The judgment awarded nearly $200,000 to five Democrats who were ousted by Republican candidates backed by Texans for a Republican Majority, the political committee founded by Mr. DeLay to help win control of the Legislature.
This story (and the one on Koran abuse)? Front page or inside the paper? If you guessed inside the paper, you are correct.
Laura M. Holson can tell you about Matthew Khalil, "a senior at" UCLA, who prefers his popcorn and movies at home on the front page. Actual news (and Holson has no grasp of the cycles of the box office so the half-baked story can't be justified that way) is shoved inside. The result is tongues wag about Holson (with jokes about her trolling around UCLA) and real news doesn't get attention.
An Associated Press story set in Ohio (I'm finding it hard to believe Albert Salvato was too busy to cover this for the Times -- maybe the paper's waiting to dispatch Tom Zeller Jr. to mock and insist it's all "tin foil hat time" again?), "Trouble Over State Investment in Coins Is Deepening in Ohio" captures Zach's attention if not the Times'. From the article:
The focus of the investigation is Tom Noe, a private coin dealer and Republican donor who led the coin investment. Democrats have alleged that Mr. Noe was awarded the state's business in return for campaign contributions to Republicans, who control most of state government.
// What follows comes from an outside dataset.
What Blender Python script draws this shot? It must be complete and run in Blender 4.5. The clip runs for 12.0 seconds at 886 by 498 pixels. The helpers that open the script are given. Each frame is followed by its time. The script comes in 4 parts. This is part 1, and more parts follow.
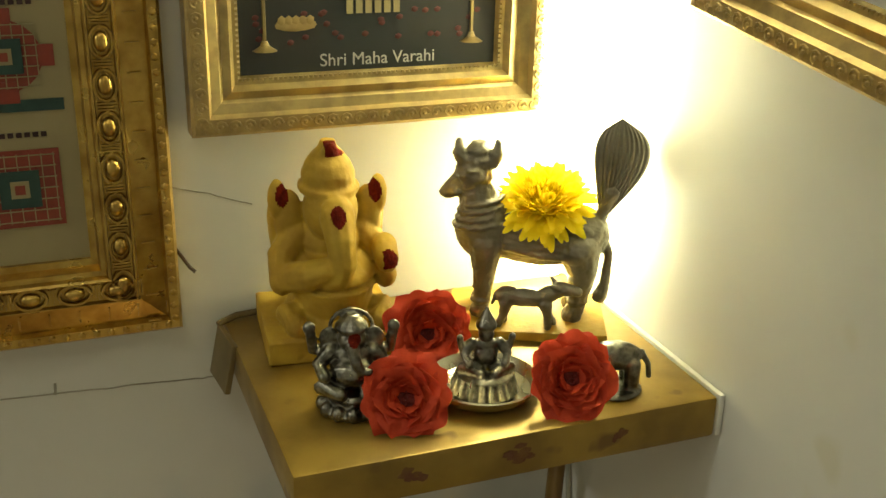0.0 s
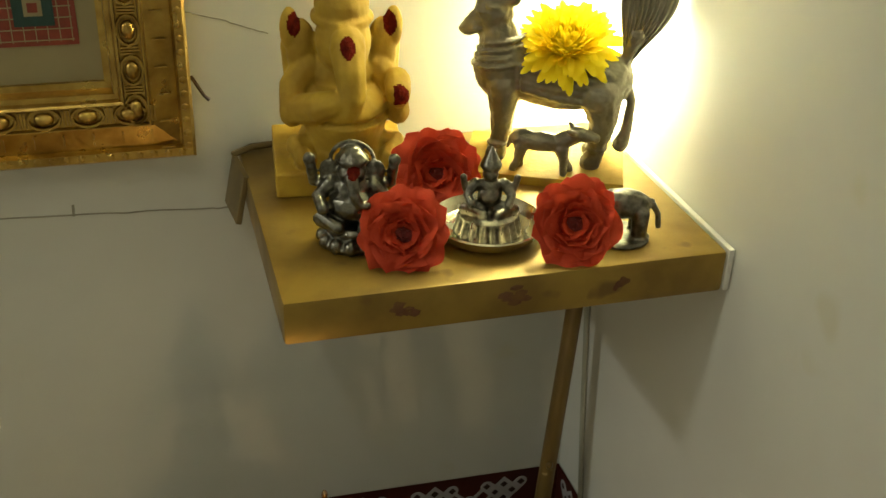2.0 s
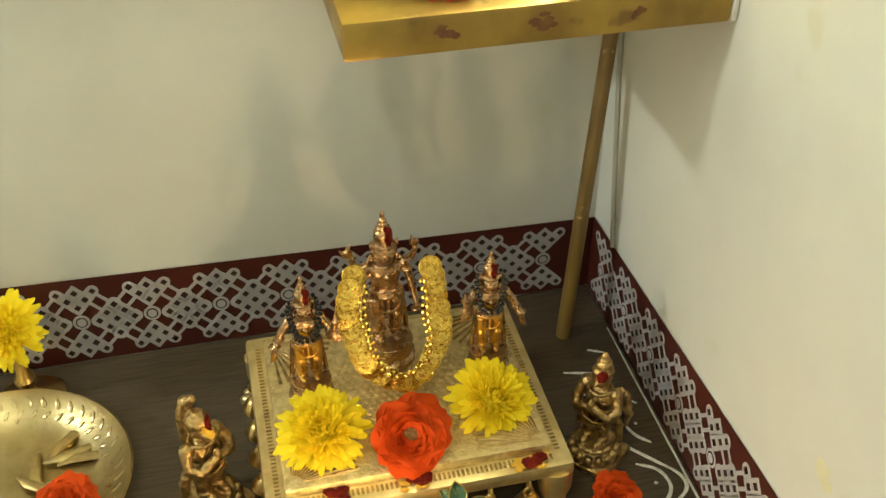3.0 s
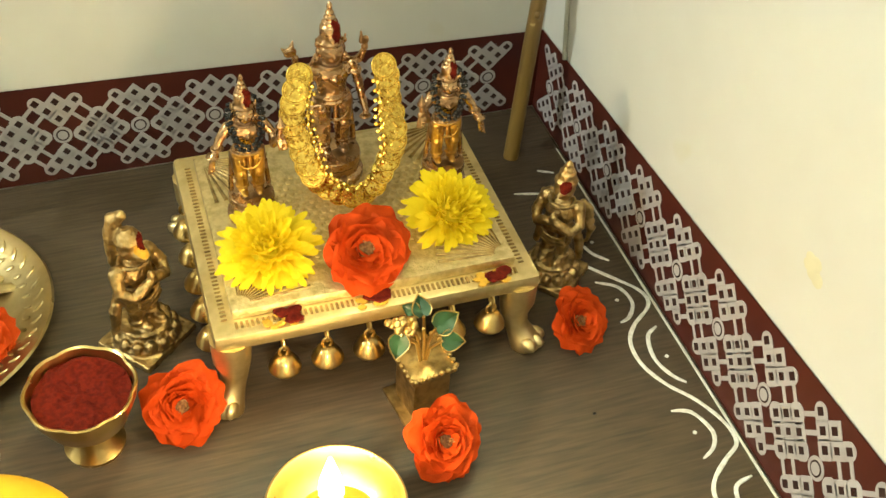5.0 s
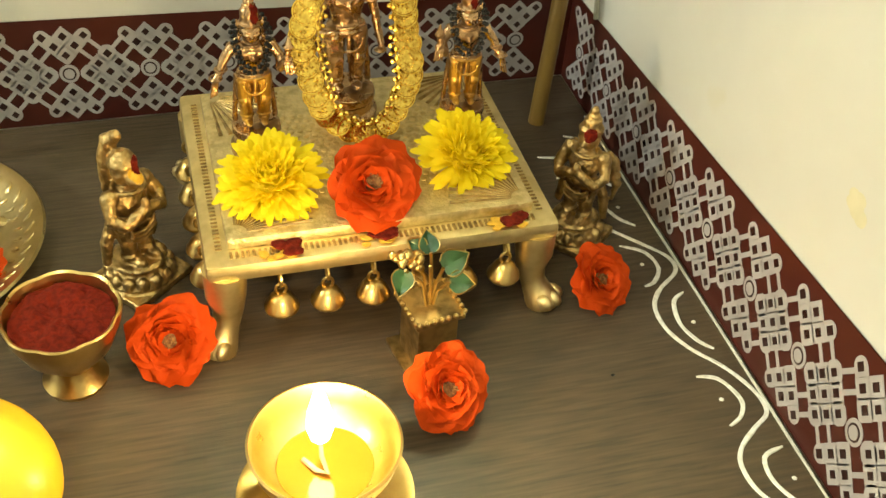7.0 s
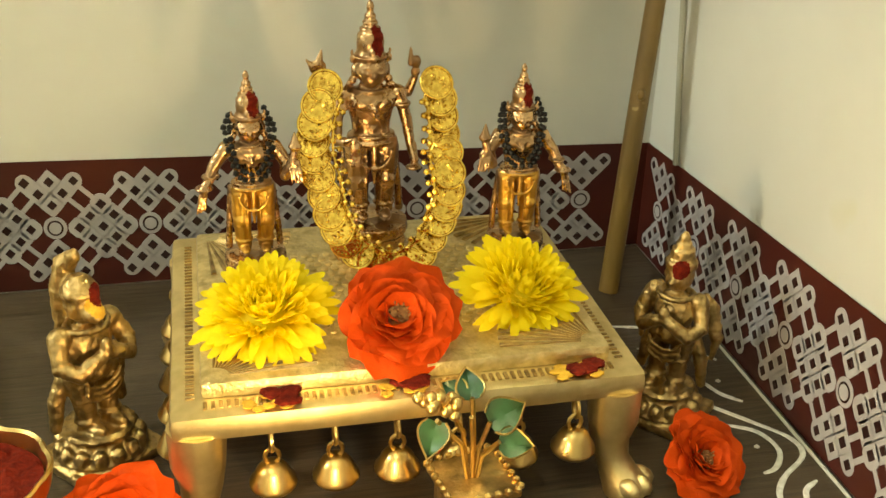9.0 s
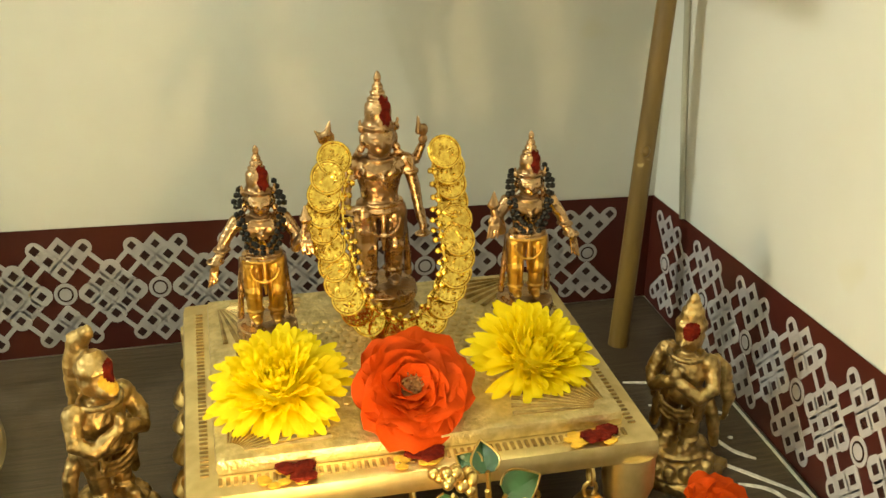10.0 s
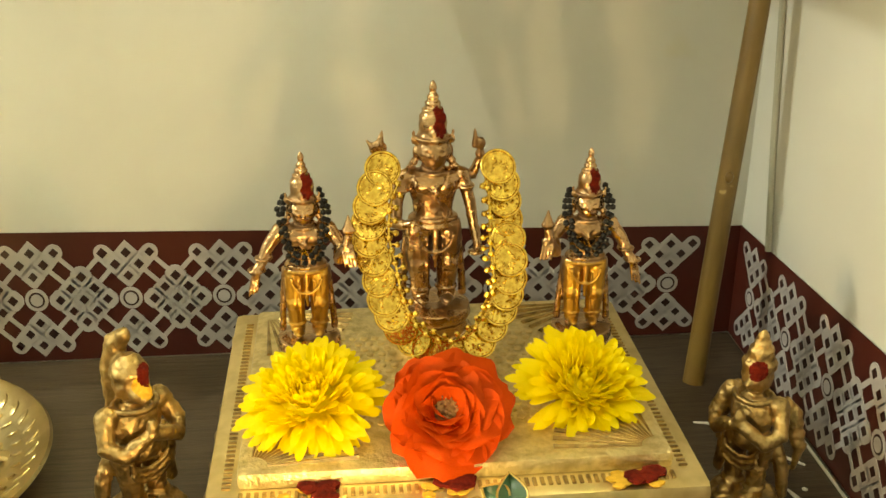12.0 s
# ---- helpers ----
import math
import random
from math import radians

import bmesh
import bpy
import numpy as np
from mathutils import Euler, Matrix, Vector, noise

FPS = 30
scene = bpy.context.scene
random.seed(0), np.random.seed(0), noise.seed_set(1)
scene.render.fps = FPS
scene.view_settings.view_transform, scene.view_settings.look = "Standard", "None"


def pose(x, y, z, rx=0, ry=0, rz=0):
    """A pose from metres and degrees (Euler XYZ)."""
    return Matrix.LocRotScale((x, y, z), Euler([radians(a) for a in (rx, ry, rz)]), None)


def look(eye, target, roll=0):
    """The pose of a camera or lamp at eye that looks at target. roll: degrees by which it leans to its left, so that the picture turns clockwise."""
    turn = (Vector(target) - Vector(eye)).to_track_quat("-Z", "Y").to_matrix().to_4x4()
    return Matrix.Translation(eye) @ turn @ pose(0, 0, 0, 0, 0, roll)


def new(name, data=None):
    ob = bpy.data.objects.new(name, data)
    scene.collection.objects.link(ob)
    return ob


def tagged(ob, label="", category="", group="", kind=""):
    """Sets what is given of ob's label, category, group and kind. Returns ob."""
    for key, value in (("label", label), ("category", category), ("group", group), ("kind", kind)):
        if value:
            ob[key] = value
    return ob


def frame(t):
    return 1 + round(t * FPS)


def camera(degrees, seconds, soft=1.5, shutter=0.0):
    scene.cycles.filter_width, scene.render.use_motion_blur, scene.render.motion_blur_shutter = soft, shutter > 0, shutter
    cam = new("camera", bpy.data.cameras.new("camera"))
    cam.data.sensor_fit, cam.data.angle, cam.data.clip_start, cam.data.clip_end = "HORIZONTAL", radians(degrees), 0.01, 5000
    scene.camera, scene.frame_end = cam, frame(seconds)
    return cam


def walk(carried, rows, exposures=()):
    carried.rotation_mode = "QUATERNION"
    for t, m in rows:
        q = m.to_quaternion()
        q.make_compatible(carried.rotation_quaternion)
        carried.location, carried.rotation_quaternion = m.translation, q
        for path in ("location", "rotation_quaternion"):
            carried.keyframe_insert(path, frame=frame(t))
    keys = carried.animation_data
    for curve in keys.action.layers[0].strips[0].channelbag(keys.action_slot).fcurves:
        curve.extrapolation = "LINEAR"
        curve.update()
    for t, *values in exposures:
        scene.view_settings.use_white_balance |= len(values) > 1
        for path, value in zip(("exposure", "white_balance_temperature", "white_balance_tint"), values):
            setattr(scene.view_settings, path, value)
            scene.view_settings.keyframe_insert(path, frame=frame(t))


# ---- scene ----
cam = camera(45.3, 12.0)
PATH = [
    (0, (-0.363, -0.658, 0.722), (0.319, 1.073, -0.013), 1.4),
    (0.5, (-0.352, -0.646, 0.715), (0.306, 1.081, -0.048), 1.5),
    (1, (-0.338, -0.642, 0.713), (0.3, 1.078, -0.082), 1.9),
    (1.5, (-0.326, -0.659, 0.72), (0.251, 1.053, -0.136), 2.4),
    (2, (-0.32, -0.668, 0.707), (0.191, 1.002, -0.269), 2.3),
    (2.5, (-0.322, -0.789, 0.726), (0.066, 0.838, -0.371), 1.0),
    (3, (-0.337, -0.79, 0.694), (0.023, 0.756, -0.524), -0.1),
    (3.5, (-0.342, -0.752, 0.643), (0.049, 0.729, -0.643), 0.8),
    (3.7, (-0.337, -0.737, 0.623), (0.077, 0.703, -0.702), 1.0),
    (5.3, (-0.384, -0.773, 0.611), (0.142, 0.564, -0.78), 4.5),
    (5.5, (-0.385, -0.781, 0.613), (0.135, 0.553, -0.783), 4.3),
    (6, (-0.384, -0.792, 0.617), (0.119, 0.547, -0.782), 4.5),
    (6.5, (-0.378, -0.794, 0.594), (0.104, 0.575, -0.782), 4.8),
    (6.7, (-0.372, -0.792, 0.569), (0.106, 0.594, -0.792), 4.8),
    (8.3, (-0.321, -0.702, 0.373), (0.123, 0.965, -0.639), 4.2),
    (8.5, (-0.317, -0.7, 0.367), (0.106, 1.002, -0.594), 3.6),
    (9, (-0.32, -0.701, 0.363), (0.086, 1.046, -0.522), 1.6),
    (9.5, (-0.323, -0.697, 0.375), (0.074, 1.071, -0.471), 0.7),
    (10, (-0.323, -0.694, 0.382), (0.083, 1.078, -0.452), 0.4),
    (10.5, (-0.319, -0.686, 0.383), (0.087, 1.085, -0.452), 0.3),
    (11, (-0.319, -0.687, 0.382), (0.059, 1.096, -0.442), 0.5),
    (11.5, (-0.306, -0.687, 0.376), (-0.01, 1.119, -0.429), 0.5),
    (12, (-0.281, -0.679, 0.368), (-0.102, 1.149, -0.422), 0.2),
]
walk(cam, [(t, look(eye, target, roll)) for t, eye, target, roll in PATH],
     [(0.0, 0.32, 6500, 8), (0.5, 0.36, 6500, 8), (1.0, 0.42, 6500, 8), (1.7, 0.32, 6450, 7), (2.0, 0.3, 6400, 7), (2.25, 0.8, 6300, 6), (2.5, 1.35, 6250, 6), (2.7, 1.6, 6200, 6), (3.2, 1.9, 6200, 6), (3.7, 2.25, 6200, 6),
      (6.0, 2.3, 6250, 4), (8.3, 2.1, 6700, 5), (9.5, 2.25, 6700, 3), (11.0, 2.2, 6850, 3), (12.0, 2.2, 7200, 3)])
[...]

Officials do not know what assets are missing or where those items are supposed to be, said a bureau spokesman, Jeremy Jackson. Investigators went into Mr. Noe's coin shop under a court order issued Thursday morning, but were not able to remove coins from their cases to inspect them and verify their authenticity, Mr. Jackson said.
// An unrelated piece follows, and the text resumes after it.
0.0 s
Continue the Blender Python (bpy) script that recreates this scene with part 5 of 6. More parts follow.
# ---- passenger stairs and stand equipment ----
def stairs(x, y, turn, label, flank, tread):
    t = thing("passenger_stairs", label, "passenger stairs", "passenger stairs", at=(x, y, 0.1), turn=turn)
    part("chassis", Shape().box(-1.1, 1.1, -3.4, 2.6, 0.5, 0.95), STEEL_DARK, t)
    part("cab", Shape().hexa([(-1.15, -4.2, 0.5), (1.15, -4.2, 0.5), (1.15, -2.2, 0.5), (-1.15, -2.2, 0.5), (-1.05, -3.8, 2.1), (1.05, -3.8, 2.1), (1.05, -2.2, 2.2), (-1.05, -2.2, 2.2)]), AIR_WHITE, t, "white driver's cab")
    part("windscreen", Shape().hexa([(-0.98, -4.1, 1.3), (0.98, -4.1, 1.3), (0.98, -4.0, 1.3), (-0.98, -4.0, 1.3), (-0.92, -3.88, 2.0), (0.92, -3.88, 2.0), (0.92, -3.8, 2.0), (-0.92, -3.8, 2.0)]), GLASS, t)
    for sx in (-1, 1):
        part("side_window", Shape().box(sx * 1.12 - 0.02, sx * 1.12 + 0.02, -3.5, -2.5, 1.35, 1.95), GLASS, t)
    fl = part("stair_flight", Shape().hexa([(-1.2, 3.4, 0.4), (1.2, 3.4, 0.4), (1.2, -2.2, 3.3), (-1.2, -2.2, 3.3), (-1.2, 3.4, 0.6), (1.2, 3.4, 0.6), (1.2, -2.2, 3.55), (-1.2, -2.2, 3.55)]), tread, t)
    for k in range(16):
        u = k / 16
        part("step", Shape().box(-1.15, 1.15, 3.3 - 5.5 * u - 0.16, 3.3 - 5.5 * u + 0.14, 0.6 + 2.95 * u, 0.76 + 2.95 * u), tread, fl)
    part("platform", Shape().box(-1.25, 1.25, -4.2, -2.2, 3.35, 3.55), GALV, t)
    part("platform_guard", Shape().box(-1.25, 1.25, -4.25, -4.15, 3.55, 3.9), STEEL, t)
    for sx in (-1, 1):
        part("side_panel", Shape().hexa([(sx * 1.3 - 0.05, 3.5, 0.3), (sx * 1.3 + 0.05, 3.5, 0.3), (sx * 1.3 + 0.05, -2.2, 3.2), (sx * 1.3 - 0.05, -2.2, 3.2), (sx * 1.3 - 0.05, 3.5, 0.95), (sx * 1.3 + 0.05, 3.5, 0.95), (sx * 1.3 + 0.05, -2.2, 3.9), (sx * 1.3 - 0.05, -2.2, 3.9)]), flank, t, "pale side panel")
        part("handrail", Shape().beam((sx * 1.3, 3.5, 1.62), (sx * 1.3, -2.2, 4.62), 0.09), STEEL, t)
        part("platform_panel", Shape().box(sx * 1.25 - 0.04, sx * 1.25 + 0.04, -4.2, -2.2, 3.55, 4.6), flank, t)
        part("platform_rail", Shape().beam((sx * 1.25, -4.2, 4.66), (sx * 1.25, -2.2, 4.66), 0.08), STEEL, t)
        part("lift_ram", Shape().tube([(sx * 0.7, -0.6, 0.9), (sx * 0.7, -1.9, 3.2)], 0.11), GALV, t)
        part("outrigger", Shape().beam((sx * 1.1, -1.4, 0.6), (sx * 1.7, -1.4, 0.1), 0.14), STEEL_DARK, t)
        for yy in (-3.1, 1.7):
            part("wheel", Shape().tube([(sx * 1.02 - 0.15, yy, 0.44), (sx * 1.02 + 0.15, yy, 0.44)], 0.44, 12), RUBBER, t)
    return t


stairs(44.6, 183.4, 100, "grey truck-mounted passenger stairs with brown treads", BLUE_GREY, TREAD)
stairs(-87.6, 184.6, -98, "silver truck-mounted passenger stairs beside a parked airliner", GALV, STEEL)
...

The bureau had made $15.3 million from the investments, while Mr. Noe has collected about $3.8 million in commission.
Trevor e-mails to note Jim Yardley's "A Crescent of Water Is Slowly Sinking Into the Desert:"
In this desert oasis where East once met West and that is home to one of the world's greatest shrines to Buddhism, the water is disappearing. Crescent Lake has dropped more than 25 feet in the last three decades while the underground water table elsewhere in the area has fallen by as much as 35 feet.
[. . .]
"I would call it an ecological crisis," said Zhang Mingquan, a professor at Lanzhou University who specializes in the region's hydrology. "The problem is the human impact. People are overusing the amount of water that the area can sustain."
Francisco e-mails to suggest that, on the topic of the Bolton blockage, we read the entry at A Winding Road. Here's an excerpt from "Senate Dems Delay (ie Filibuster) Bolton Confirmation:"
Well, the Democrats are doing something right, at least. Today they blocked a final vote on John Bolton's confirmation as Ambassador to the United Nations. They aren't pledging to filibuster the nomination for good, unfortunately, though they really should be. The filibuster is intended for exactly this sort of situation, in which a dominant majority is trying to confirm someone who is grievously wrong for the job.
What they are doing, though, is filibustering Bolton (though they're not actually using the F word!) until the State Department comes through with crucial documents it's been withholding from the Senate. These documents are directly related to Bolton's suitability for the job that Bush has nominated him to and by withholding them, the State Department is attempting to thwart the Senate's very real responsibility to Advice and Consent.
Ben e-mails to note Douglas Jehl's "Democrats Force Senate to Delay a Vote on Bolton:"
The move put off until at least June 7, when the Senate returns from its Memorial Day break, any decision on Mr. Bolton's nomination, and it set Democrats and Republicans in the Senate at odds once again just three days after they reached a compromise intended to avert filibusters on judicial nominations. Senator Bill Frist, the majority leader, described himself as "very, very disappointed" by what Senator Harry Reid, the top Democrat, conceded was the "first filibuster of the year."
Kelli wonders if this will lead the Bully Boy to make a recess appointment.